Task directions
Give every entry again, word for word.

Raw records

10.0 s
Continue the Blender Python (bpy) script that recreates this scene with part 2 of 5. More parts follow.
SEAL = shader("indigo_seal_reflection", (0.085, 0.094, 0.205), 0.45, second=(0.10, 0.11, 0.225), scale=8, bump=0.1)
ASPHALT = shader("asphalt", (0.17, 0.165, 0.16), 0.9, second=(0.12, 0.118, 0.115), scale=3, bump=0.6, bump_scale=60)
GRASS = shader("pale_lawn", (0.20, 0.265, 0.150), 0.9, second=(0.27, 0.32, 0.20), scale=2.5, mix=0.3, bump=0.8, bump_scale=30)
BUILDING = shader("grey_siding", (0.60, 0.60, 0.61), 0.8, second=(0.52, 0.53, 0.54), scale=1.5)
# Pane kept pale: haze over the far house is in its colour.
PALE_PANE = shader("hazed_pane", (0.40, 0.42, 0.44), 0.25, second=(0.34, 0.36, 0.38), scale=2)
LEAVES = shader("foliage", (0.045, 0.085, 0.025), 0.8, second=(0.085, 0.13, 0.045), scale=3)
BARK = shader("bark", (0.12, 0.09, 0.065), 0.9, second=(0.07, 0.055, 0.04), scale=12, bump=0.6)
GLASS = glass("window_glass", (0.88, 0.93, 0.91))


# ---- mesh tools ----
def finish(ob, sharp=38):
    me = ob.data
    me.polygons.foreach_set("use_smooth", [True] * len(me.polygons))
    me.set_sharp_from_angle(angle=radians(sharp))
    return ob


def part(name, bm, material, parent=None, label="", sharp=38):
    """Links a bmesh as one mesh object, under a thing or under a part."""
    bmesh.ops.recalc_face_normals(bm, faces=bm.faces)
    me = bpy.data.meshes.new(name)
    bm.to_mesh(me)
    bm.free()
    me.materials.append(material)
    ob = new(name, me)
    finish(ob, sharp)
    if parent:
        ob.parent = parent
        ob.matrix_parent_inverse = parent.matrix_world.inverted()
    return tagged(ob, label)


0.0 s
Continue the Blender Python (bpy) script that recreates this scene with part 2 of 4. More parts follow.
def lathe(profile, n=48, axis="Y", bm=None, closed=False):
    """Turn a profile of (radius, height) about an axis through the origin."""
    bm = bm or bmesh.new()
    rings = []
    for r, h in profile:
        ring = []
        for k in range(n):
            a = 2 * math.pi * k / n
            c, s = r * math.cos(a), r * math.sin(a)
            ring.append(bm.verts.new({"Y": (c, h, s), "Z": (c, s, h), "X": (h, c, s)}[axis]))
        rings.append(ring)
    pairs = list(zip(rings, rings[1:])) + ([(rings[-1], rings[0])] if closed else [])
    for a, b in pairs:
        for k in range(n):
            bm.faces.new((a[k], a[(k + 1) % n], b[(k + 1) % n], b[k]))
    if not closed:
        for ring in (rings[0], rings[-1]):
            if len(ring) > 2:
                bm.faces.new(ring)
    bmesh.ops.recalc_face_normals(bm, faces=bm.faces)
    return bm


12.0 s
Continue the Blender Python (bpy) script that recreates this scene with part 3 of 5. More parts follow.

Worked solution
10.0 s
Continue the Blender Python (bpy) script that recreates this scene with part 2 of 5. More parts follow.
SEAL = shader("indigo_seal_reflection", (0.085, 0.094, 0.205), 0.45, second=(0.10, 0.11, 0.225), scale=8, bump=0.1)
ASPHALT = shader("asphalt", (0.17, 0.165, 0.16), 0.9, second=(0.12, 0.118, 0.115), scale=3, bump=0.6, bump_scale=60)
GRASS = shader("pale_lawn", (0.20, 0.265, 0.150), 0.9, second=(0.27, 0.32, 0.20), scale=2.5, mix=0.3, bump=0.8, bump_scale=30)
BUILDING = shader("grey_siding", (0.60, 0.60, 0.61), 0.8, second=(0.52, 0.53, 0.54), scale=1.5)
# Pane kept pale: haze over the far house is in its colour.
PALE_PANE = shader("hazed_pane", (0.40, 0.42, 0.44), 0.25, second=(0.34, 0.36, 0.38), scale=2)
LEAVES = shader("foliage", (0.045, 0.085, 0.025), 0.8, second=(0.085, 0.13, 0.045), scale=3)
BARK = shader("bark", (0.12, 0.09, 0.065), 0.9, second=(0.07, 0.055, 0.04), scale=12, bump=0.6)
GLASS = glass("window_glass", (0.88, 0.93, 0.91))


# ---- mesh tools ----
def finish(ob, sharp=38):
    me = ob.data
    me.polygons.foreach_set("use_smooth", [True] * len(me.polygons))
    me.set_sharp_from_angle(angle=radians(sharp))
    return ob


def part(name, bm, material, parent=None, label="", sharp=38):
    """Links a bmesh as one mesh object, under a thing or under a part."""
    bmesh.ops.recalc_face_normals(bm, faces=bm.faces)
    me = bpy.data.meshes.new(name)
    bm.to_mesh(me)
    bm.free()
    me.materials.append(material)
    ob = new(name, me)
    finish(ob, sharp)
    if parent:
        ob.parent = parent
        ob.matrix_parent_inverse = parent.matrix_world.inverted()
    return tagged(ob, label)


0.0 s
Continue the Blender Python (bpy) script that recreates this scene with part 2 of 4. More parts follow.
def lathe(profile, n=48, axis="Y", bm=None, closed=False):
    """Turn a profile of (radius, height) about an axis through the origin."""
    bm = bm or bmesh.new()
    rings = []
    for r, h in profile:
        ring = []
        for k in range(n):
            a = 2 * math.pi * k / n
            c, s = r * math.cos(a), r * math.sin(a)
            ring.append(bm.verts.new({"Y": (c, h, s), "Z": (c, s, h), "X": (h, c, s)}[axis]))
        rings.append(ring)
    pairs = list(zip(rings, rings[1:])) + ([(rings[-1], rings[0])] if closed else [])
    for a, b in pairs:
        for k in range(n):
            bm.faces.new((a[k], a[(k + 1) % n], b[(k + 1) % n], b[k]))
    if not closed:
        for ring in (rings[0], rings[-1]):
            if len(ring) > 2:
                bm.faces.new(ring)
    bmesh.ops.recalc_face_normals(bm, faces=bm.faces)
    return bm


12.0 s
Continue the Blender Python (bpy) script that recreates this scene with part 3 of 5. More parts follow.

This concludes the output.